The ruggedly contoured valley of Pecousic Brook occupies more than half of the south side of the Forest Park. This area has been left largely Naturalist in style, although it features many walking trails and a few bridges. This network of trails includes the Meadowbrook Ravine Trail, accessible near Barney Pond, and is a wide, well-traveled path with outlets to the Forest Park neighborhood of Springfield.

The park is also home to many species of birds and wildlife.

The statue at the Route 5 entrance to Forest Park was created by Peter Wolf Toth and is part of the Trail of the Whispering Giants. The statue represents Omiskanoagwiak.

A statue of a golden retriever, Stone Dog II, currently stands between the park's largest playground and the zoo. The statue is a near replica of an older statue (known by Springfield natives and park patrons as Stone Dog), which went missing from the park in 1987. The original Stone Dog dates back to the late 19th century.

Since 1970, the Environmental Center for Our Schools (or ECOS, as it is commonly called) takes all Springfield public school students in grades four through seven on a two-day environmental learning outing in Forest Park. The headquarters of this organization is located in Forest Park.

==Camp STAR==
During Summer, Camp STAR/Angelina is an inclusive camp for children of all abilities, ages 3 to 22 years old. Some of the special needs populations the camp has worked with include: developmental delays, ADD/ADHD, emotional problems, learning disabilities, and visual and hearing impairments.
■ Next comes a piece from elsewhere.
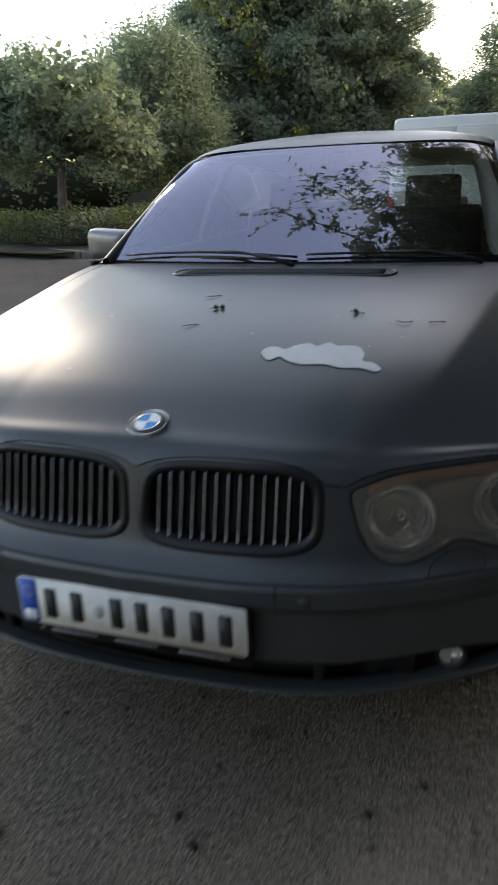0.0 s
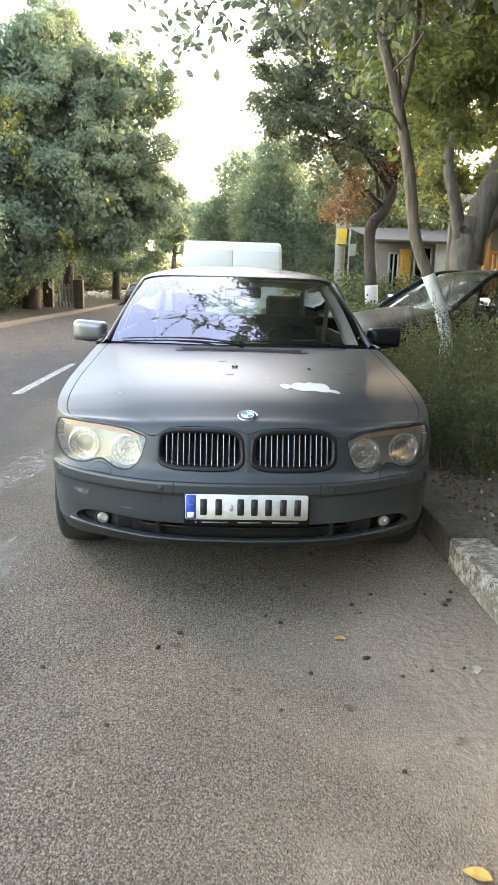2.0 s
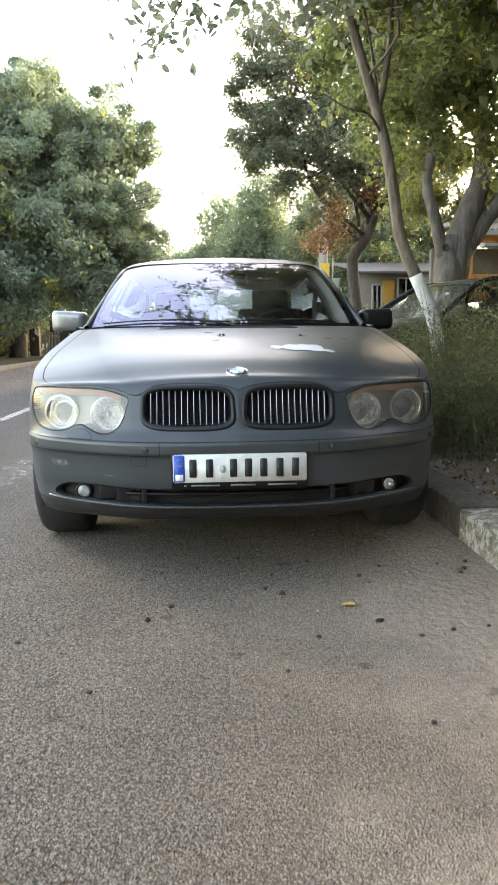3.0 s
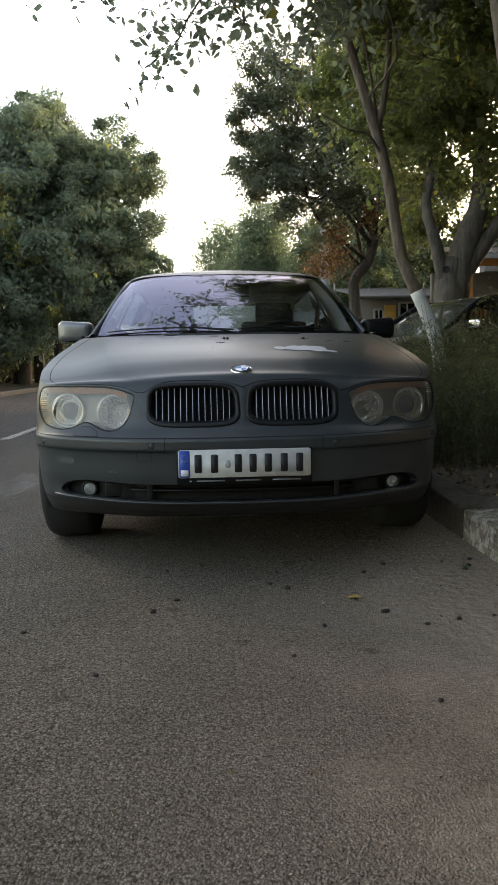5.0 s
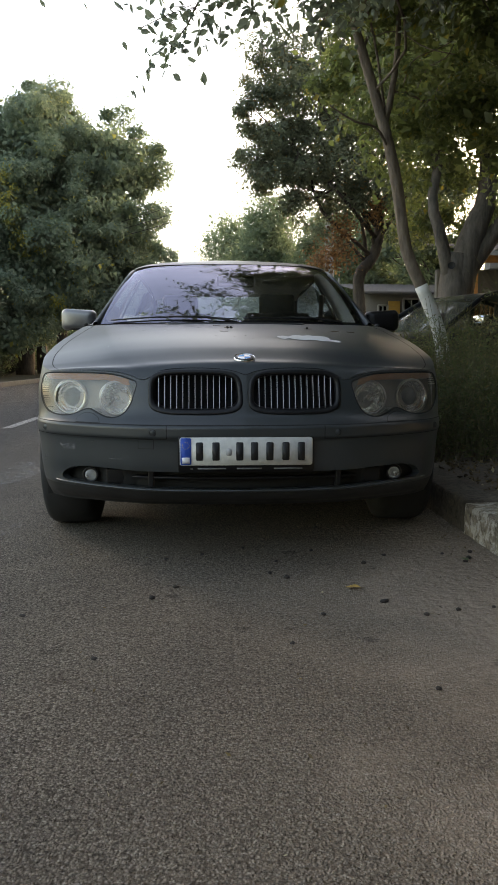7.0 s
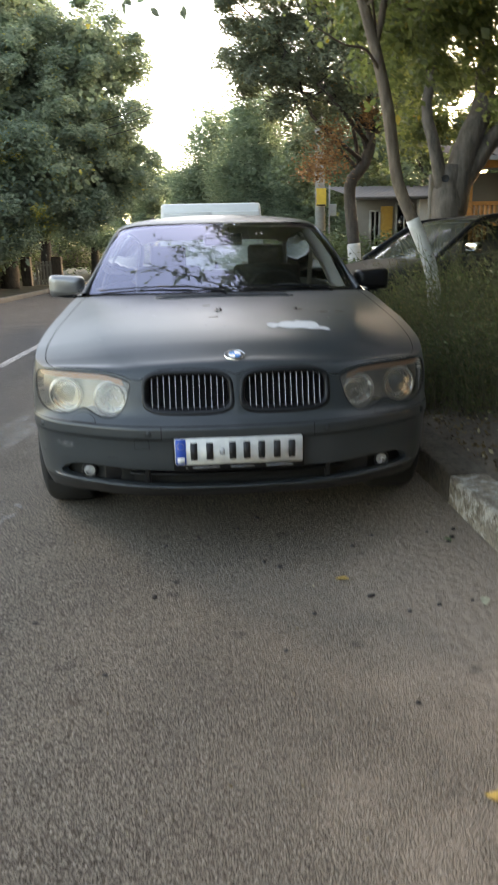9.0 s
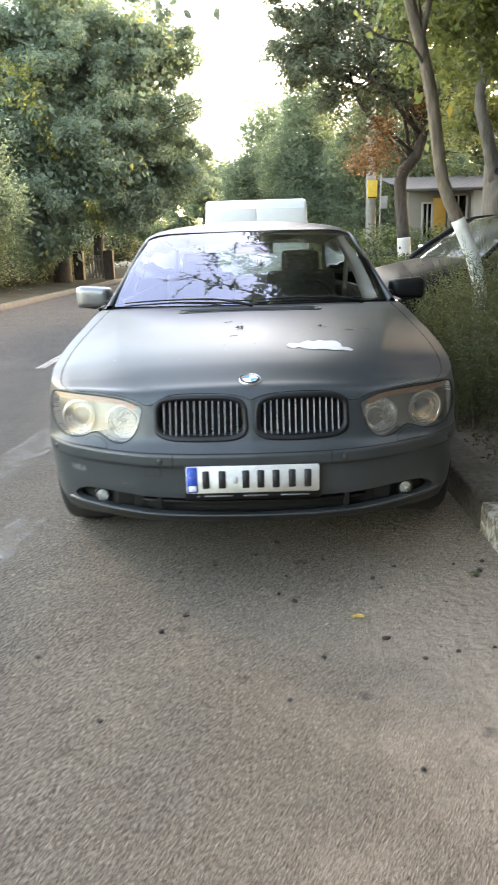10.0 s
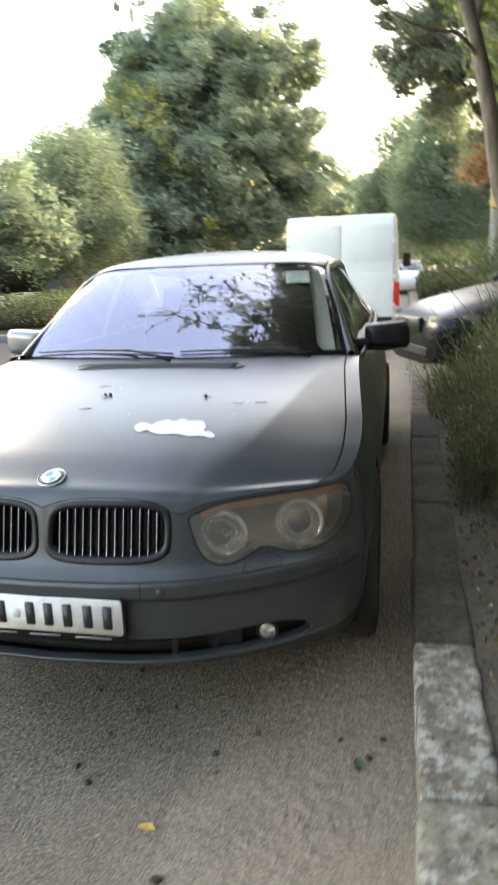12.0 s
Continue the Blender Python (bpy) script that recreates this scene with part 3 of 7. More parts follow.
def car_skin():
    """The skin as a grid with its openings taken out, split into panels; each opening gets a turned-in edge."""
    holes = {"kidney": loop(kidney()), "lamp": loop(LAMP), "intake": [(u_at_x(x, z) if x >= 0 else x, z) for x, z in INTAKE],
             "front_arch": arch(U_FW), "rear_arch": arch(U_RW)}
    cols = np.concatenate([np.linspace(0, 1.2, 132), np.linspace(1.2, U_END, 120)[1:]])
    nv = 80
    v = np.linspace(0, 1, nv)
    zt = Z_TOP(cols)
    low = 0.235 + 0.0 * cols
    uu = np.repeat(cols[:, None], nv, 1)
    zz = low[:, None] + v[None, :] * (zt - low)[:, None]
    uu, zz = uu.ravel().copy(), zz.ravel().copy()
    quads = np.array(grid_faces(len(cols), nv))
    cu, cz = uu[quads].mean(1), zz[quads].mean(1)
    which = np.full(len(quads), "", dtype=object)
    for key, poly in holes.items():
        which[inside(poly, cu, cz) & (which == "")] = key
    for key, poly in holes.items():
        inn = np.unique(quads[which == key])
        out = np.unique(quads[which != key])
        for i in np.intersect1d(inn, out):
            q = nearest_on(poly, uu[i], zz[i])
            if uu[i] > 1e-6:
                uu[i] = q[0]
            zz[i] = q[1]
    panel = np.where(cu < U_BUMP, "front_bumper", np.where(cu < U_DOOR1, "front_fender", np.where(cu < U_DOOR2, "front_door", np.where(cu < U_QUARTER, "rear_door", "rear_quarter"))))
    pts = skin(uu, zz)
    result, lens = {}, None
    for name in ("front_bumper", "front_fender", "front_door", "rear_door", "rear_quarter"):
        sel = (panel == name) & (which == "")
        fs = quads[sel]
        used = np.unique(fs)
        idx = {int(o): k for k, o in enumerate(used)}
        pu = uu[used].copy()
        gap = 0.0022
        lo, hi = cu[sel].min(), cu[sel].max()
        if name not in ("front_bumper",):
            pu = np.where(pu < lo, pu + gap, pu)
        if name not in ("rear_quarter",):
            pu = np.where((pu > hi) & (pu < U_END - 0.05), pu - gap, pu)
        vs = [tuple(p) for p in skin(pu, zz[used])]
        faces = [tuple(idx[int(i)] for i in f) for f in fs]
        # turned-in edges round the openings
        cnt = {}
        for f in faces:
            for a, b in zip(f, f[1:] + f[:1]):
                cnt[(a, b)] = 1
        rim = [e for e in cnt if (e[1], e[0]) not in cnt]
        back = [tuple(p) for p in skin(pu, zz[used], -0.035)]
        hole_ids = set(np.unique(quads[which != ""]).tolist())
        add = {}
        for a, b in rim:
            if int(used[a]) in hole_ids and int(used[b]) in hole_ids:
                for i in (a, b):
                    if i not in add:
                        add[i] = len(vs)
                        vs += [vs[i], back[i]]
                faces.append((add[b], add[a], add[a] + 1, add[b] + 1))
        result[name] = (vs, faces)
    lf = quads[which == "lamp"]
    used = np.unique(lf)
    idx = {int(o): k for k, o in enumerate(used)}
    lens = [tuple(p) for p in skin(uu[used], zz[used], -0.002)], [tuple(idx[int(i)] for i in f) for f in lf]
    inner = [tuple(p) for p in skin(uu[used], zz[used], -0.10)], lens[1]
    return result, lens, inner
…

Camp STAR/Angelina is a 6-week summer program. The camp is located on the outskirts of Forest Park off Trafton Road and activities include swimming, sports, games, crafts, field trips and an end of camp variety show.

==Bright Nights==

Bright Nights at Forest Park is a national attraction from Thanksgiving through New Year's Day. It is a lighting spectacle that features time and color coordinated lighting exhibits. Trees and sculptures are decorated to look like various scenes and characters, including many from the works of Springfield native Dr. Seuss. Many scenes are animated; others are simply decorative. One of the spectacles' most elaborate exhibits is a replica of Everett Barney's mansion. Viewers in automobiles queue up to drive for approximately three miles along a meandering path through the park to see the displays.